A couple paid $1,425,000 for a Brunswick house with scope to update, after seven bidders fought it out at auction on Saturday.
The two-bedroom property at 30 George Street was listed with a $1.1 million to $1.2 million price guide and had a $1.2 million reserve.
The auction was held two weeks early after hundreds of people inspected the property, which featured art deco elements and a block of about 442 square metres.
The auction started slowly with a $1.1 million bid, and bidders included prospective owner-occupiers, including families, looking to renovate the older home. Over 200 groups inspected the property during its campaign.
Michael Chan from McGrath Coburg/Brunswick said the home was appealing because of its renovation potential and location.
“[The home] has a lot of original features, but it only has one bathroom, two bedrooms, and a basic kitchen. It has a good-sized backyard. The house probably needs to be restumped,” he said.
“There’s a fair shortage of properties in Brunswick at the moment… There’s a lot of live music, great restaurants, cafés… Brunswick has really taken the step forward. A lot of people lived in that street for a lifetime. So when properties do come up in the street, they tend to be quite popular.”
The property was secured by a couple planning to move, while the underbidder was also a prospective owner-occupier.
Chan said buyers for this home were largely insulated from the interest rate rise.
“The bulk of the buyers that we had here had already had their pre-approvals, and their finances already organised and worked out exactly where they wanted to go.”

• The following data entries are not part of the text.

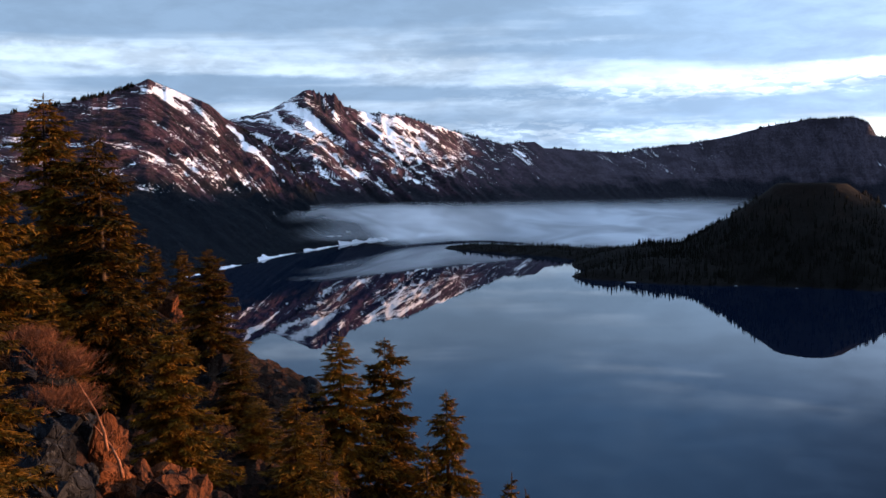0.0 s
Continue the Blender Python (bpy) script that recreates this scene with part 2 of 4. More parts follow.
def mesh_of(name, verts, faces, material, smooth=False, uvs=None):
    me = bpy.data.meshes.new(name)
    me.from_pydata([tuple(v) for v in verts], [], [tuple(f) for f in faces])
    if uvs is not None:
        layer = me.uv_layers.new(name="UVMap")
        idx = np.empty(len(me.loops), dtype=np.int32)
        me.loops.foreach_get("vertex_index", idx)
        layer.data.foreach_set("uv", np.asarray(uvs, dtype=np.float32)[idx].ravel())
    if smooth:
        me.polygons.foreach_set("use_smooth", [True] * len(me.polygons))
    for m in (material if isinstance(material, (list, tuple)) else [material]):
        me.materials.append(m)
    me.update()
    return me


def grid_faces(rows, cols):
    i = np.arange(rows - 1)[:, None] * cols + np.arange(cols - 1)[None, :]
    return np.stack([i, i + 1, i + cols + 1, i + cols], -1).reshape(-1, 4)


def part(name, me, parent, label=""):
    ob = new(name, me)
    ob.parent = parent
    return tagged(ob, label)


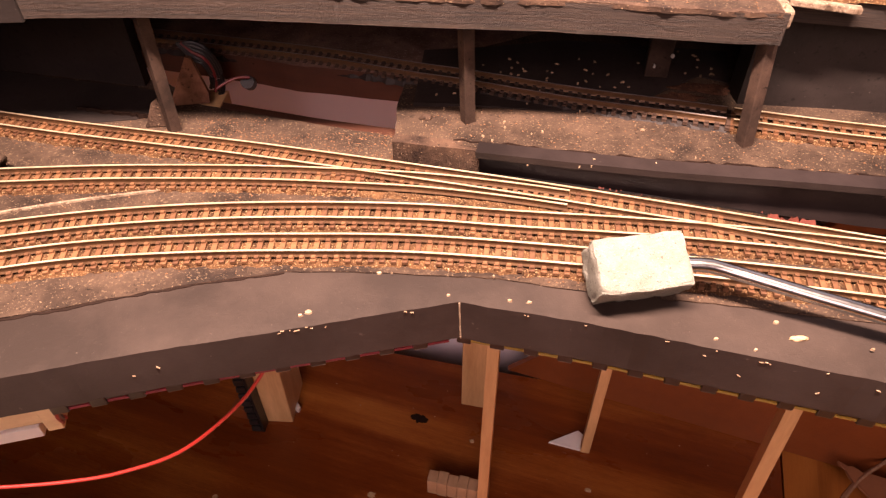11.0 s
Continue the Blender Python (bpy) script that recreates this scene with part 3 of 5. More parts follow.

The property was one of 656 scheduled to go to auction in Melbourne this week. By Saturday evening, Domain Group recorded a preliminary auction clearance rate of 66.1 per cent from 449 reported results throughout the week, while 50 auctions were withdrawn. Withdrawn auctions are counted as unsold properties when calculating the clearance rate.
Elsewhere, a unit in Reservoir sold for $656,500 under the hammer on Saturday following a two-bidder contest between a first-home buyer and an interstate investor.
The two-bedroom property at 1/32 O’Connor Street had a price guide of $580,000 to $638,000, with the reserve set at $650,000.
There is no legal requirement for a vendor’s reserve to be in line with their property’s price guide.
The vendors, two friends who purchased the property together when they were teenagers, decided to sell it.
Bidding opened with a $550,000 vendor bid before the two buyers competed to $630,000, at which point the Sydney investor withdrew. The purchaser, a young professional first-home buyer, then advanced the bid to meet the reserve.
George Ioannou from Harcourts Rata & Co said its older-style design, larger internal space, and character features helped drive interest, as well as its location.
“Reservoir is still affordable, and it’s within 12 to 13 kilometres of the city. It’s a big suburb. There are four train stations. It’s got a lot to offer…one of those suburbs that’s got something for everyone, not just first-home buyers, but even nice homes, big homes, affordable homes as well,” he said.
He said interest rate uncertainty was already affecting the first-home buyer demographic.
“The first-time buyers are spooked. They’re scared… And I didn’t have that with the other properties that are $1 million plus,” Ioannou said.
A double-storey townhouse in Bulleen sold for $1.05 million following post-auction negotiations.
The three-bedroom home at 2/1 Warringal Street had a price guide of $970,000 to $1.05 million, with the reserve set at $1.05 million.
One bid was placed at $1 million before the property was passed in. The buyers, a young couple with a child, secured the home shortly afterwards.
Robert Groeneveld from Barry Plant Manningham said demand had increased for ready-to-move-in homes.
“Families coming through and now looking at townhouses, opposed to houses, because they’re turnkey, they’re more modern and they require less maintenance, especially when you’ve got two working parents,” he said.
He said Bulleen was attractive to families due to its relative affordability while still offering proximity to the CBD, schools and transport.
Recent interest rate rises “had not yet significantly affected buyer activity, with many purchasers already factoring changes into their borrowing capacity,” Groeneveld said.
Domain chief of research and economics Dr Nicola Powell said Melbourne’s lower auction clearance rate reflects a more cautious market as buyers respond to rising borrowing costs.
“Interest rate movements do impact market behaviour. It does impact price cycles and market activity,” Powell said, noting that while interest rate rises are influencing sentiment, other seasonal factors also play a role.
“I wouldn’t put that just down to the interest rate hike. I would also layer it with the thinking that you tend to find the auctions do bounce early in the year.”